Jamaica LANDS
Left Alliance for National Democracy and Socialism

Press Releases

The New Year - 2018

 

Happy New Year!

We would like to wish everyone a Happy New Year! We have exciting updates that you should look forward to, and the overdue report on the 7th Assembly of Caribbean Peoples will be published soon.

Public Sector Wage Disputes

2018 is not a happy new year for everyone, as public sector workers are still struggling for better wages from the government. Of course, our government has its hands tied by the IMF; the IMF requires the government to maintain a budget surplus over 7%, and to keep public sector wages below 9% of our GDP.

The way that the government treats its employees is unacceptable. We stand in solidarity with our nurses and teachers in their struggle for higher wages, and hope to see their unions coordinating their protest action together instead of separately. Unions can be more effective when they work together; otherwise, the government may choose to play one against the others.

We would also like to express concern about regulations which affect rank and file members of the Jamaica Constabulary Force; they can be fined $250,000 or end up spending months in jail if they choose to resign without giving 6 months notice. We are displeased, however, about the attitude of the JCF's representatives towards the current wage negotiations, expecting that the Finance Minister "would separate them from other public sector groups" as if to give them special treatment.

Crime

The situation with crime is appalling. Despite the government's presentation of the "Zone of Special Operations" (or "ZOSO") legislation as some panacea for crime, 2017 has been the 3rd most murderous year in Jamaican history. There has been a 20% increase in murders from the previous year.
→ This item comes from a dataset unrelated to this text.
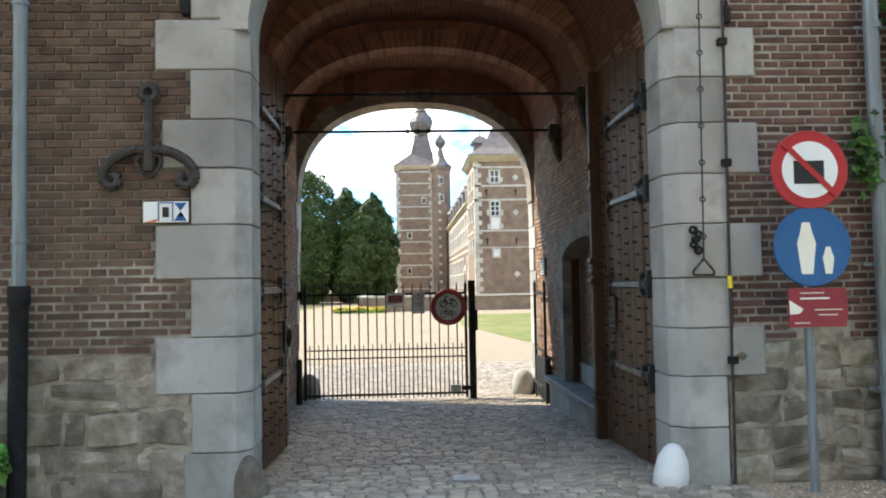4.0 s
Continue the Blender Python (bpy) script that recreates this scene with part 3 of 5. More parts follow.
def portal():
    th = thing("stone_portal", "grey limestone gateway portal with toothed quoins and arch stones", "portal", kind="structure")
    rng = random.Random(5)

    def block(x0, x1, z0, z1, y0=-0.03, y1=0.44, bev=0.012, name="stone"):
        bm = B()
        j = 0.004
        box(bm, x0 + j, x1 - j, y0 + rng.uniform(-.006, .006), y1, z0 + j, z1 - j, bev)
        return part(name, bm, STONE, th)
    def quoin(x_in, x_out, z0, z1):
        """A jamb stone whose inner front edge is cut off at an angle."""
        s, f, j = (1 if x_out > x_in else -1), -0.03 + rng.uniform(-.006, .006), 0.004
        plan = [(x_in, .44), (x_in, .09), (x_in + s * .11, f), (x_out - s * j, f), (x_out - s * j, .44)]
        bm = B()
        lo = [bm.verts.new((x, y, z0 + j)) for x, y in plan]
        hi = [bm.verts.new((x, y, z1 - j)) for x, y in plan]
        bm.faces.new(lo)
        bm.faces.new(hi[::-1])
        for i in range(5):
            bm.faces.new((lo[i], hi[i], hi[(i + 1) % 5], lo[(i + 1) % 5]))
        bmesh.ops.bevel(bm, geom=list(bm.edges), offset=.008, segments=1, affect="EDGES")
        return part("stone", bm, STONE, th)

    # west quoins, bottom up: widths alternate
    zs = [(0.0, 0.37, -1.36), (0.37, 0.83, -1.30), (0.83, 1.27, -1.575), (1.27, 1.73, -1.30), (1.73, 2.16, -1.575), (2.16, 2.61, -1.30), (2.61, 3.0, -1.52), (3.0, 3.4, -1.30), (3.4, 3.81, -1.575), (3.81, 4.38, -1.30)]
    for z0, z1, x0 in zs:
        if z1 <= SPRING + .1:
            quoin(OPEN_L, x0, z0 if z0 else -0.1, z1)
        else:
            block(x0, OPEN_L - 0.02, z0, z1)
    # inner corner stone of the springing, cut by the arch
    block(-1.575, -1.05, 4.38, 4.94)
    block(-1.30, -1.0, 4.94, 5.46)
    ze = [(0.0, 0.46, 2.98), (0.46, 0.87, 2.98), (0.87, 1.26, 3.30), (1.26, 1.67, 3.02), (1.67, 2.11, 3.30), (2.11, 2.52, 3.03), (2.52, 2.94, 3.30), (2.94, 3.32, 3.03), (3.32, 3.73, 3.295), (3.73, 4.29, 3.04)]
    for z0, z1, x1 in ze:
        if z1 < SPRING + .1:
            quoin(OPEN_R, x1, z0 if z0 else -0.1, z1)
        else:
            block(OPEN_R + 0.02, x1, z0, z1)
    block(2.78, 3.27, 4.29, 4.83)
    block(2.76, 3.03, 4.83, 5.46)
    # arch stones between the opening and a rectangular field
    cuts = [0.0, 0.30, 0.62, 0.90, 1.16, 1.38, 1.76, 1.98, 2.24, 2.52, 2.84, math.pi]
    L, R, T = -1.06, 2.79, 5.46

    def edge(a):
        dx, dz = (AR) * math.cos(a), (AH) * math.sin(a)
        k = 1e9
        if dx > 1e-6:
            k = min(k, (R - AX) / dx)
        if dx < -1e-6:
            k = min(k, (L - AX) / dx)
        if dz > 1e-6:
            k = min(k, (T - SPRING) / dz)
        return AX + dx * k, SPRING + dz * k
    for a0, a1 in zip(cuts, cuts[1:]):
        g = 0.005
        arc = [arch_point(a0 + g + (a1 - a0 - 2 * g) * i / 8) for i in range(9)]
        o0, o1 = edge(a0 + g), edge(a1 - g)
        outer = [o1]
        for c in ((R, T), (L, T)):
            ca = math.atan2((c[1] - SPRING) / AH, (c[0] - AX) / AR)
            if a0 < ca < a1:
                outer.append(c)
        outer.append(o0)
        bm = B()
        prism(bm, arc + outer, -0.03 + rng.uniform(-.008, .006), 0.44)
        part("arch_stone", bm, STONE, th)
    # pendant of the keystone
    bm = B()
    prism(bm, [(0.62, 5.0), (1.1, 5.0), (1.0, 4.965), (0.9, 4.985), (0.87, 4.93), (0.83, 4.985), (0.72, 4.965)], -0.06, 0.3)
    part("keystone_cusp", bm, STONE, th, "dark stained cusp under the keystone")
    # string course and the field above
    for x0, x1, z0, z1, y0 in ((-1.28, 0.32, 5.46, 5.78, -0.10), (0.32, 1.5, 5.37, 5.82, -0.14), (1.5, 2.95, 5.44, 5.76, -0.10), (2.95, 3.32, 5.42, 5.76, -0.07)):
        block(x0, x1, z0, z1, y0, 0.05, 0.015, "string_course")
    for x0, x1, z0, z1 in ((-1.28, -0.75, 5.78, 6.3), (-0.2, 0.55, 5.78, 6.6), (1.25, 1.95, 5.80, 6.6)):
        block(x0, x1, z0, z1, -0.06, 0.05)
    bm = B()
    lathe(bm, [(0.02, -0.1), (0.16, -0.1), (0.17, -0.06), (0.28, -0.04), (0.28, 0.02)], 20, pose(0.89, -0.07, 6.0, 90))
    part("shield_relief", bm, STONE, th, "worn round stone shield relief")
    bm = B()
    box(bm, 0.58, 1.22, -0.05, 0.05, 5.8, 6.5, 0.02)
    part("shield_panel", bm, BLUESTONE, th)
    bm = B()
    lathe(bm, [(0.02, 5.76), (0.26, 5.76), (0.26, 5.86), (0.2, 5.9), (0.12, 6.02), (0.15, 6.08), (0.1, 6.5)], 14, pose(2.72, -0.12, 0))
    part("baluster", bm, STONE, th)
    for x, m in ((-0.86, STONE_OLD), (2.50, WHITE)):
        bm = B()
        s = 1 if x < 0 else -1
        prof = [(0.02, -0.05), (0.145, -0.05), (0.14, 0.1), (0.12, 0.21), (0.08, 0.29), (0.045, 0.325), (0.01, 0.335)]
        lathe(bm, prof, 14, pose(x, 0.06 if s > 0 else 0.03, 0, 0, -7 * s))
        tagged(part("guard_stone", bm, m, None, smooth=True), ("grey" if s > 0 else "white painted") + " rounded guard stone at the gateway foot", "guard stone")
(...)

2018 itself is off to a bloody start. In the first 3 days, the murder tally already reached a double-digit number. With ZOSO being a miserable failure, the government has offered no real solutions to tackling crime.

Simply preaching against violence, as the Prime Minister suggested, will not work. It is an empty call and a cheap PR tactic, like most things done by the JLP government, where solid policies and effective measures are lacking. We have a National Security Minister who has been barely visible, but flashed his feathers when a traffic pileup became a popular topic on social media.

There is no problem in working with churches to tackle crime, but the Prime Minister's press release isn't hinting at that at all. Is the government equipping churches with the necessary tools to teach conflict management and to intervene in abusive family situations in a way that ensures a victim's safety?

Is the government going to provide any form of material support for community-based projects like homework centres, community associations, community gardens, or anything similar that churches could facilitate? Some churches already facilitate some of these things, but is the government going to actively work with churches to do them?

Also, the problem of abuse within the churches themselves goes unaddressed. A pastor can preach against sexual violence and still be abusing children. We all know that there is too much violence in the family and the country, so Holness isn't teaching the churches or anyone else anything new.

Not everyone is connected to the church, and the church isn't a state institution that can be held accountable for failing to tackle crime. The government, which is its own collection of institutions, needs to present solid policies and measures to tackle crime; we don't actions, not meaningless words.

We would "call on the government" to start properly serving the people, but we know better; we know that the government only listens to the IMF and the handful of politicians' friends in the private sector.